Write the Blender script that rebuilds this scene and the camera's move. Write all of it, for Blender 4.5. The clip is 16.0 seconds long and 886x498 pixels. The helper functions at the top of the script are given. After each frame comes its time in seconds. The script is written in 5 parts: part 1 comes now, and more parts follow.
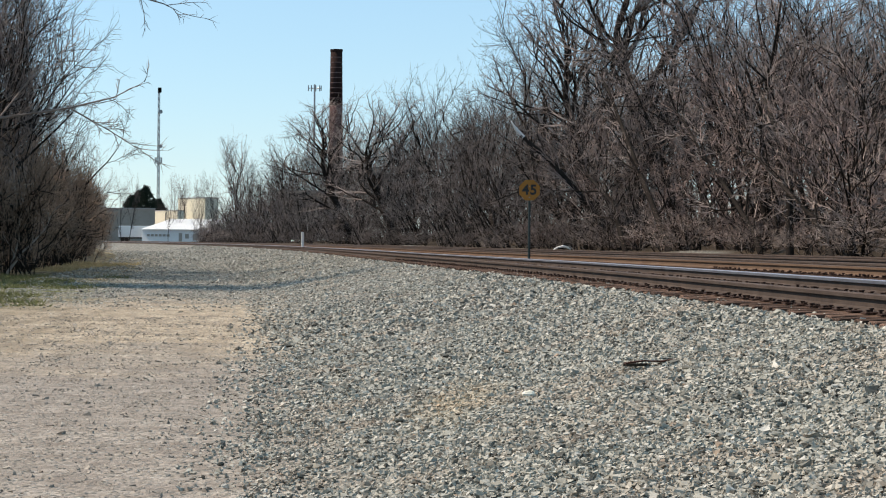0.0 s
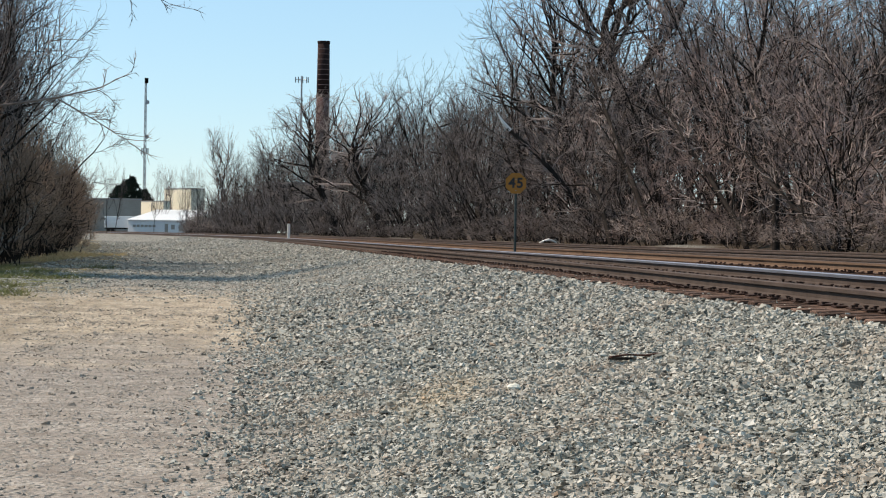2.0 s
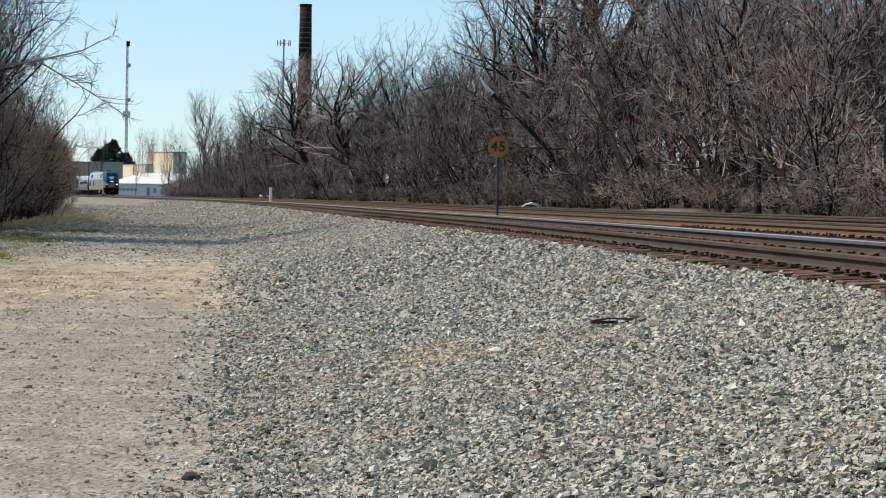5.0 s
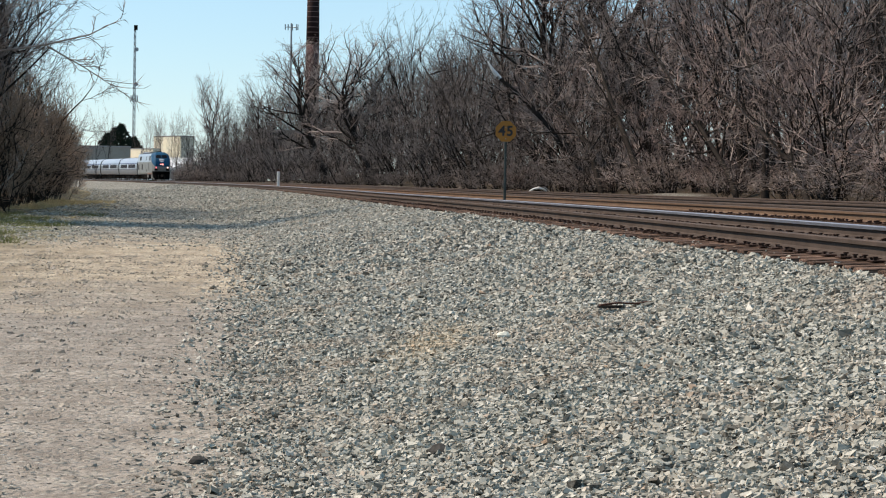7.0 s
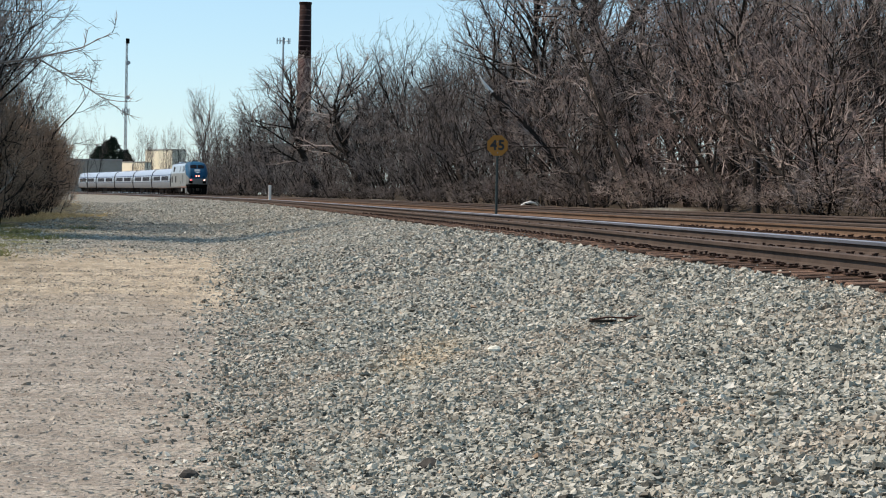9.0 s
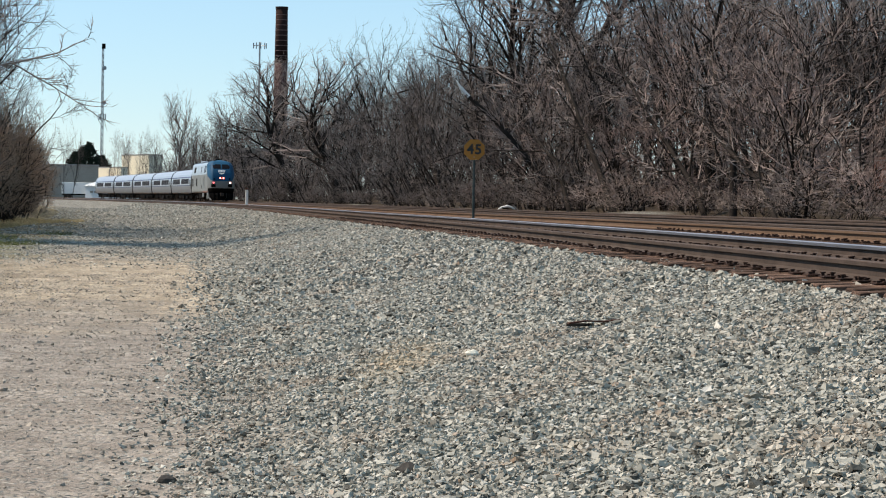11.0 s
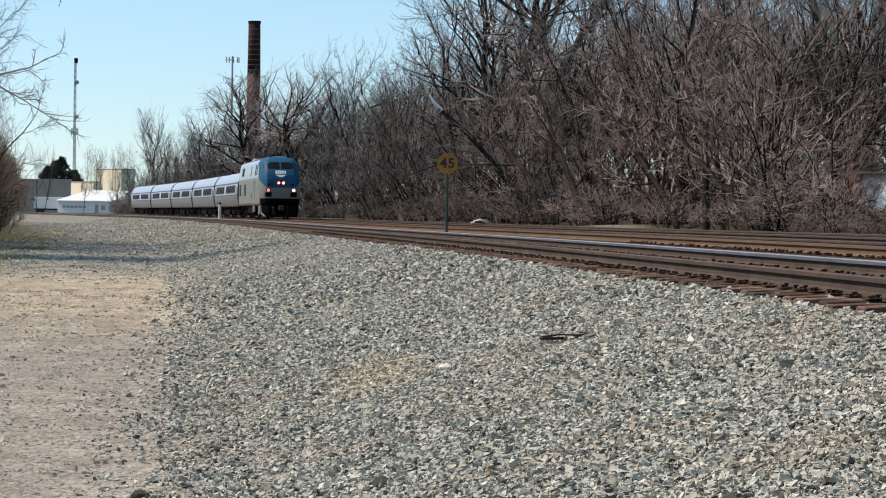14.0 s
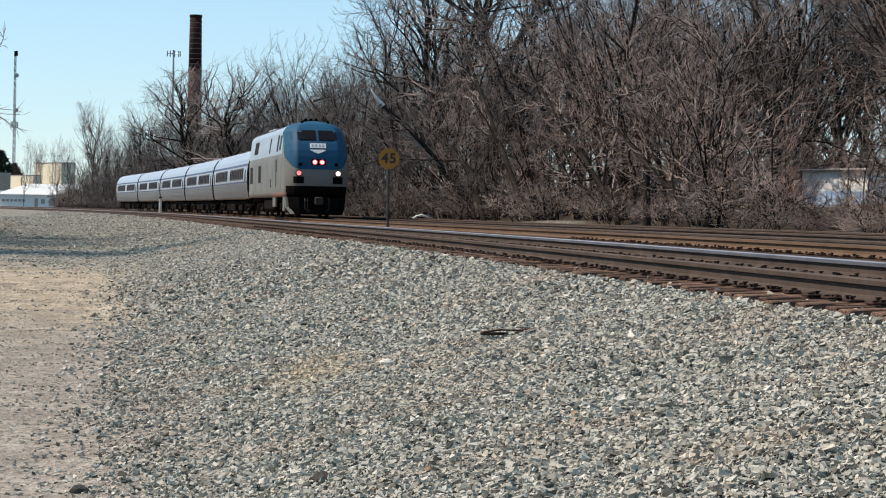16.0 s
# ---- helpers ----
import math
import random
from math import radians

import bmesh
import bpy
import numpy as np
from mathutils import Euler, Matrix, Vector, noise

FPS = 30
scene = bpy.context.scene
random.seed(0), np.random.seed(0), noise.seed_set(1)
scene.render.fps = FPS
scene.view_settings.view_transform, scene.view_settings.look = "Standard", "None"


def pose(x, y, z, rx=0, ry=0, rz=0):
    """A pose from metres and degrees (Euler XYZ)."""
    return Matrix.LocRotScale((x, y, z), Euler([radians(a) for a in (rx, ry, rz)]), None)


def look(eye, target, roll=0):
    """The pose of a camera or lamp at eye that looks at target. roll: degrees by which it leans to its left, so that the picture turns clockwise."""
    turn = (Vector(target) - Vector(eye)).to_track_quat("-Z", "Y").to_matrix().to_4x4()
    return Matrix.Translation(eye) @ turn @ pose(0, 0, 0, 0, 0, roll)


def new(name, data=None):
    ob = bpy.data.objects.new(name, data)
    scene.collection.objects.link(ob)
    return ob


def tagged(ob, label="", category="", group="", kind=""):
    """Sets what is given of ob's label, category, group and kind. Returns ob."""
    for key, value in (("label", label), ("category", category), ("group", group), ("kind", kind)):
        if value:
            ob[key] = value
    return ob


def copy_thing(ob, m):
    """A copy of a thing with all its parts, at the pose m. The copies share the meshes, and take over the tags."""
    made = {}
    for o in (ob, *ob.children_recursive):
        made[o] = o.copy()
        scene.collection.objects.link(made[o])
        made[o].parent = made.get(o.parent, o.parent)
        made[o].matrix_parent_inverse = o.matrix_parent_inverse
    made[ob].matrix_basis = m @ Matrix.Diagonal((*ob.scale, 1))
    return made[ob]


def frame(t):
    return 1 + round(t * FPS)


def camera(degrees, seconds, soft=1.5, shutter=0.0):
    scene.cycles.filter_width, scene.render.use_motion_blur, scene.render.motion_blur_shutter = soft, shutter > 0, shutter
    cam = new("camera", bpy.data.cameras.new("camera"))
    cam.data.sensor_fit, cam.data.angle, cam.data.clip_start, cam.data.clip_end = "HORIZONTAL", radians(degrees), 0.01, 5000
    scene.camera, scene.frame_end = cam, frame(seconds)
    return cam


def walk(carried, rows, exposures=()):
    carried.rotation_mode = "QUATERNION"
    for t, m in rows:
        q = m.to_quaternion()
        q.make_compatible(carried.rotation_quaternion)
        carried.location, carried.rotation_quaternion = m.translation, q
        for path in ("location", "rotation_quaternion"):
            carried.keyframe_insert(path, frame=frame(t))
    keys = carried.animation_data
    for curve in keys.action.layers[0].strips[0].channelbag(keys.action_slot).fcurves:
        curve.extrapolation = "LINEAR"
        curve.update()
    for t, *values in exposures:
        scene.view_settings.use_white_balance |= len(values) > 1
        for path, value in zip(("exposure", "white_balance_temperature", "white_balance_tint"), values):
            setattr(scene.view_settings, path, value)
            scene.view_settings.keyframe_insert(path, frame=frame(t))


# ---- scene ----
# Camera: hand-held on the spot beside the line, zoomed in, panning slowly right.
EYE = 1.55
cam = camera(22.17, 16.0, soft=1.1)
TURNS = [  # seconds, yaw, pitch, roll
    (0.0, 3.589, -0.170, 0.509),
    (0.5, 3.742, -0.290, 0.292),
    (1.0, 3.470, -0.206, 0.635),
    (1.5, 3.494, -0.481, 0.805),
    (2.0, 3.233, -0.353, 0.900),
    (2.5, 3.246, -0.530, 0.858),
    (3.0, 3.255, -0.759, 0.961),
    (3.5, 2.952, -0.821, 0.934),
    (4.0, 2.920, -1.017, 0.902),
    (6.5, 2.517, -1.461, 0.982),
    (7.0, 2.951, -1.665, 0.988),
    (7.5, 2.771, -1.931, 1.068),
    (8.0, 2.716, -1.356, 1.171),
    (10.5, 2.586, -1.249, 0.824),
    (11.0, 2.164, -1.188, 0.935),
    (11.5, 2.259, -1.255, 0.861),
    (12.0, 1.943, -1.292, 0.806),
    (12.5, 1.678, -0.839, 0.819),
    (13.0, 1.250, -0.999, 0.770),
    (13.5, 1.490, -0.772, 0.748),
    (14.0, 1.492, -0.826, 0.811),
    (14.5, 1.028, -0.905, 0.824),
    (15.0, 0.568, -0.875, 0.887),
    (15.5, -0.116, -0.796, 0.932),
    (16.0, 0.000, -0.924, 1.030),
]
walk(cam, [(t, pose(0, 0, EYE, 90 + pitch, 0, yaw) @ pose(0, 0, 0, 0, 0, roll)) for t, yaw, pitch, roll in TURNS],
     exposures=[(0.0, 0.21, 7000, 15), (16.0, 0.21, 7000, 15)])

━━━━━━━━

[Request]: What is the number of lines above that hold the string "link"? Answer with that number alone.

[Response]: 2